_WHAT TO WORK ON_
In the records below, pick out all lines containing the word "that".
----
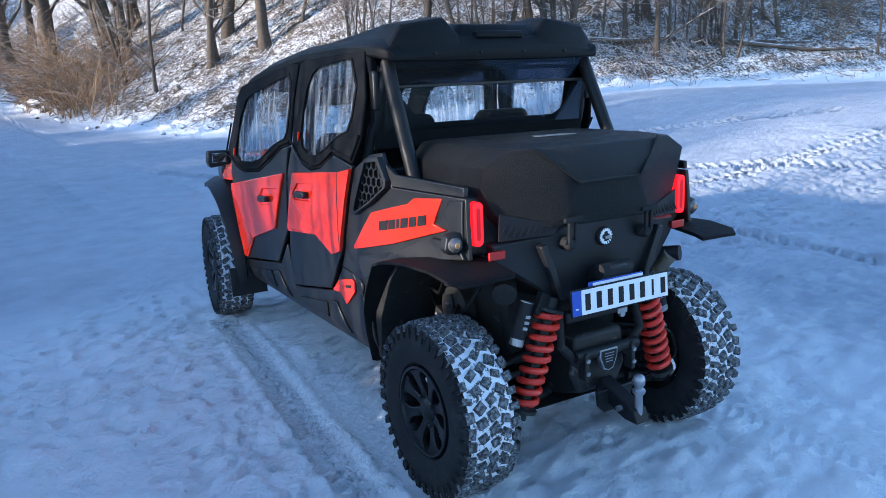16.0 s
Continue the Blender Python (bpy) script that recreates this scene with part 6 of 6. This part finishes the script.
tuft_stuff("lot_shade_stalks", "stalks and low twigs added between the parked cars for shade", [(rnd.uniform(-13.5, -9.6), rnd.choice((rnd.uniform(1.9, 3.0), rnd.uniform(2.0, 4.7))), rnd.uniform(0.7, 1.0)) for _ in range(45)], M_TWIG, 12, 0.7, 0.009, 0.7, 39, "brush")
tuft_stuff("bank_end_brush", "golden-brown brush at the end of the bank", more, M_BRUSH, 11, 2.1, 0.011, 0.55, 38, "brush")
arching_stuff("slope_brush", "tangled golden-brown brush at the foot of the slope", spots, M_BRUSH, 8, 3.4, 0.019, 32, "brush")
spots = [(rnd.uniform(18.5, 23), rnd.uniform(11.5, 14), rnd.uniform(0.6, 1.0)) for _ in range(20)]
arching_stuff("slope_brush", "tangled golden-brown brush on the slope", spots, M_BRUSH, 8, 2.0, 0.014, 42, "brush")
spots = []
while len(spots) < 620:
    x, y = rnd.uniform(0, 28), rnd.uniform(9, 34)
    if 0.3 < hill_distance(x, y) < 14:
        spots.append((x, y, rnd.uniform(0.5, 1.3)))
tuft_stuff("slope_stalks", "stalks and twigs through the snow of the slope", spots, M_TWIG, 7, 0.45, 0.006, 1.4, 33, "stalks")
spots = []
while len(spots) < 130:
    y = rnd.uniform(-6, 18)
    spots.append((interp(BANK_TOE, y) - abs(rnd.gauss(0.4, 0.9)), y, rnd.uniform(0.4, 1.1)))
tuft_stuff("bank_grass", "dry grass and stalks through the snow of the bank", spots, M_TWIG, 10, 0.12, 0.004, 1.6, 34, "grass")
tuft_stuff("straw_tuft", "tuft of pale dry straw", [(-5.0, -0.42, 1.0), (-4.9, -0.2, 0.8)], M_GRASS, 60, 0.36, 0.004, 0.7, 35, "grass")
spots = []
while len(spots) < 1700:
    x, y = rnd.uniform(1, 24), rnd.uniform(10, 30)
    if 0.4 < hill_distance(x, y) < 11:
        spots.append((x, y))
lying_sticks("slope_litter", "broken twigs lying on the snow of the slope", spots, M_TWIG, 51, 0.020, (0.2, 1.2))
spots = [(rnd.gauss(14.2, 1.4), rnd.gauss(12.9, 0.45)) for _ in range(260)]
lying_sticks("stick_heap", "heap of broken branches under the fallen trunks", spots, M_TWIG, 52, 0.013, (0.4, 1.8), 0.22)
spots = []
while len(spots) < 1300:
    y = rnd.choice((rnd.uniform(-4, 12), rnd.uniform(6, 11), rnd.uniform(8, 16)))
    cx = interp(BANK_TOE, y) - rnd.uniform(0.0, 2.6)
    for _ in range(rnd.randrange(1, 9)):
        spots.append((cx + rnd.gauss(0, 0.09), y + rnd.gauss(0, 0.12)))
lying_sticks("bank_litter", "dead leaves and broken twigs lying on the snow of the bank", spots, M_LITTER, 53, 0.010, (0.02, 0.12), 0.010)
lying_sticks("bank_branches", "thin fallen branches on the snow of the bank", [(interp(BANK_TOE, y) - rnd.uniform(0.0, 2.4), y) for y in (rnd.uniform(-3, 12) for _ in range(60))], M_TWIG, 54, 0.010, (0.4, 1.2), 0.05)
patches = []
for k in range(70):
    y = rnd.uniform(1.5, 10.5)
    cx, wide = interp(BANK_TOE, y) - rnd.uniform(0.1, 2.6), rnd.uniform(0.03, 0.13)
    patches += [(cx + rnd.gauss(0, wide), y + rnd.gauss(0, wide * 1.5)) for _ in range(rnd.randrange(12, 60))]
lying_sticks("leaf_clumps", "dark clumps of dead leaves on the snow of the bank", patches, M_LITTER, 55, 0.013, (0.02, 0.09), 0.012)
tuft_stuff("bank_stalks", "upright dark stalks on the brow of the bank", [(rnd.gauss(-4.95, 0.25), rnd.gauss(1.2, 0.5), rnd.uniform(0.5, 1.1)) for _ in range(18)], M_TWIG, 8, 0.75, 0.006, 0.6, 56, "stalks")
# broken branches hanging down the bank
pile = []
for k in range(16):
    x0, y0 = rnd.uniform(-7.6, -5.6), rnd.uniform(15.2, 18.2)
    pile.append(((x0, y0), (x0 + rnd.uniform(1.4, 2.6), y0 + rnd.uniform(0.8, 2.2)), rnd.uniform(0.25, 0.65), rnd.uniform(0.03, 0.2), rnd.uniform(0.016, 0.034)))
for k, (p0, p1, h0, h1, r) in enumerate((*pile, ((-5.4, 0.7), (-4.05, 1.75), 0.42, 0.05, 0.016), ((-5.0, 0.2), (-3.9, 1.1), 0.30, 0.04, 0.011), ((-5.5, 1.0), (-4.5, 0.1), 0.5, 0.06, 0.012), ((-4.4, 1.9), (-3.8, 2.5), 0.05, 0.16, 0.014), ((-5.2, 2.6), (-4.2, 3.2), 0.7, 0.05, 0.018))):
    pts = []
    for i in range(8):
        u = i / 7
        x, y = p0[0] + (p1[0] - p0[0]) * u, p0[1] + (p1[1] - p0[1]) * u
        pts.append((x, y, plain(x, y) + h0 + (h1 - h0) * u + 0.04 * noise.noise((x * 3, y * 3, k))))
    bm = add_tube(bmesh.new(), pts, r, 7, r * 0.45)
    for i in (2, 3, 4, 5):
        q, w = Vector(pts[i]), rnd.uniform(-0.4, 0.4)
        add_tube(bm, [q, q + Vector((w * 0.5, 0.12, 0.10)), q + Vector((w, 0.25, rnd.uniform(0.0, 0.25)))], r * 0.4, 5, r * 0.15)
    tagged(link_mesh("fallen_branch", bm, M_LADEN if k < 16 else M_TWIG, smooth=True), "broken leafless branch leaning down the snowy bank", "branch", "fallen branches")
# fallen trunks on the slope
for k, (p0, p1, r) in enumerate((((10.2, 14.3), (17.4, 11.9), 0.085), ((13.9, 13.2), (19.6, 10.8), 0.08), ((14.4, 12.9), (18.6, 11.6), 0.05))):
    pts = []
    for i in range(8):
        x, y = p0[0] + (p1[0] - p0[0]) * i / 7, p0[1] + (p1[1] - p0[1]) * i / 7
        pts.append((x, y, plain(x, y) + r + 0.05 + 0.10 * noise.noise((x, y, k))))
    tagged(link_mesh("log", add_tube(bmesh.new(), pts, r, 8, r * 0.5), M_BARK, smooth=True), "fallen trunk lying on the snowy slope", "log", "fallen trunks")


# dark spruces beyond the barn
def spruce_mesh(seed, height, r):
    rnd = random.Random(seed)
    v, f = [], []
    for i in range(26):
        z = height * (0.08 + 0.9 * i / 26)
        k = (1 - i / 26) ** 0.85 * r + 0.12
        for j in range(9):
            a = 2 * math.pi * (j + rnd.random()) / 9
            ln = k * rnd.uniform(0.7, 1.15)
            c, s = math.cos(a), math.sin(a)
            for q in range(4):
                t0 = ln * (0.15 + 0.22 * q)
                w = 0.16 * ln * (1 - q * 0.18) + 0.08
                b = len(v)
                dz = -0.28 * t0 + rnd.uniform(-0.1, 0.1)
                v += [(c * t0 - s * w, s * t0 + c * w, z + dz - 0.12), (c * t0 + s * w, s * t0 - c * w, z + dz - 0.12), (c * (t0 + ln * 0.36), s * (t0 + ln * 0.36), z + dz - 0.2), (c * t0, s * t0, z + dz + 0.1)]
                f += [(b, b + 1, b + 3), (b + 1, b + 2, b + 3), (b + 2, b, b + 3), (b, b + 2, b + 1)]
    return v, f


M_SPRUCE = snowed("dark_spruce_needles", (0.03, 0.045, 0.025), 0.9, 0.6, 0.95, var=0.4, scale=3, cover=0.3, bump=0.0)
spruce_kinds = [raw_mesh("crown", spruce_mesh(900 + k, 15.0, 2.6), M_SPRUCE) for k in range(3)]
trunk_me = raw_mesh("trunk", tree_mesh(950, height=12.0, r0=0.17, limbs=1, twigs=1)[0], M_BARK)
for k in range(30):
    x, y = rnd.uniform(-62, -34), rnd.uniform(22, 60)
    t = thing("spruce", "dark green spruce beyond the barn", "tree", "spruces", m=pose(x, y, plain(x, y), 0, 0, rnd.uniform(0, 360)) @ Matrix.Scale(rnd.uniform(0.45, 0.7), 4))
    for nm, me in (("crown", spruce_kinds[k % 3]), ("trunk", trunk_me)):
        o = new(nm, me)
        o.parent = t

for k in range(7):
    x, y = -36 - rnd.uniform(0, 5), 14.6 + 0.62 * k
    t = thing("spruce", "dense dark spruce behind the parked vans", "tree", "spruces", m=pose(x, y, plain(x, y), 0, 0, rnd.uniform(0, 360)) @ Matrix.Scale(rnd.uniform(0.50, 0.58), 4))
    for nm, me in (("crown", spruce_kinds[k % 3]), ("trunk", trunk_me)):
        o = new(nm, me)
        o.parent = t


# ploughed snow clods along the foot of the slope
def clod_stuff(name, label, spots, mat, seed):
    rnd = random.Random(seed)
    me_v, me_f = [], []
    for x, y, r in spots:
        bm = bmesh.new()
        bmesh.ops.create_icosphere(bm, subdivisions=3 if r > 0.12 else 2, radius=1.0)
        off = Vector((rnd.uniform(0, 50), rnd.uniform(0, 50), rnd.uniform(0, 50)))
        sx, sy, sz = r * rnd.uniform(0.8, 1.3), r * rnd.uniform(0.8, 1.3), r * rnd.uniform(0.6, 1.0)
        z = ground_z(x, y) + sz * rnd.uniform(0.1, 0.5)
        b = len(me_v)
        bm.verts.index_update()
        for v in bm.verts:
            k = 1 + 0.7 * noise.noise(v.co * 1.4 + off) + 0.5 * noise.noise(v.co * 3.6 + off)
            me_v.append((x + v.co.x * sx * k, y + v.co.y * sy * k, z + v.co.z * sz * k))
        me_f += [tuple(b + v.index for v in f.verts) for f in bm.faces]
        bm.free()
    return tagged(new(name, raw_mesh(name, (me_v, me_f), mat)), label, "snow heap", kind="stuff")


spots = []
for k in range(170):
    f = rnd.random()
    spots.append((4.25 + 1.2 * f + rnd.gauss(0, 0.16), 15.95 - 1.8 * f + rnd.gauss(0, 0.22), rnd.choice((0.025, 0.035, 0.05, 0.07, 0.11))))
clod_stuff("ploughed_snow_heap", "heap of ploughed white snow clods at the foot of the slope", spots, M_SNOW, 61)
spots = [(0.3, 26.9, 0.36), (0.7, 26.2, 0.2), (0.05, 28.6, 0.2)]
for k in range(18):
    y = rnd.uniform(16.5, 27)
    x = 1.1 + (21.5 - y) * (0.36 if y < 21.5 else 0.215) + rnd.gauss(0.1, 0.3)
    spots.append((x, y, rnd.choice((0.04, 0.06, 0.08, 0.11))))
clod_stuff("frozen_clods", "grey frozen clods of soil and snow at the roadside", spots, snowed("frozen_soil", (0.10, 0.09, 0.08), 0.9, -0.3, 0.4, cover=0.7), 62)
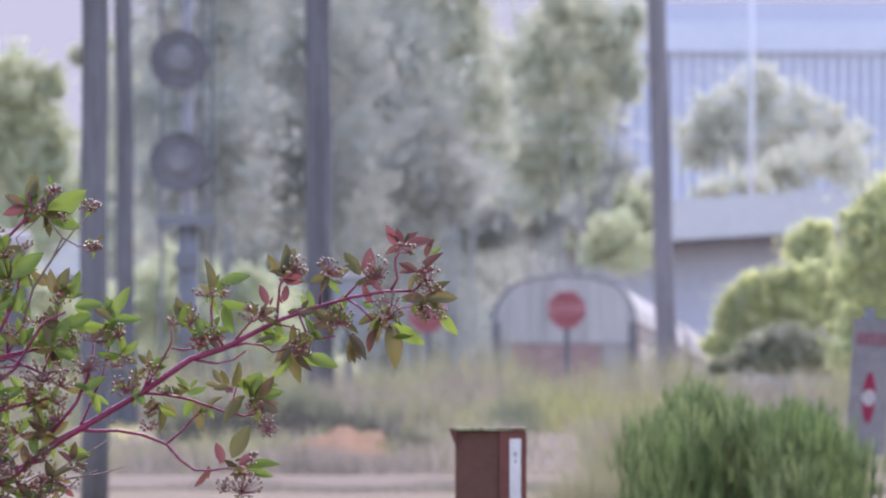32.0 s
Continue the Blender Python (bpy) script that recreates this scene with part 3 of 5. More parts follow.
----
_COMPLETED EXERCISE_
Continue the Blender Python (bpy) script that recreates this scene with part 6 of 6. This part finishes the script.
Continue the Blender Python (bpy) script that recreates this scene with part 3 of 5. More parts follow.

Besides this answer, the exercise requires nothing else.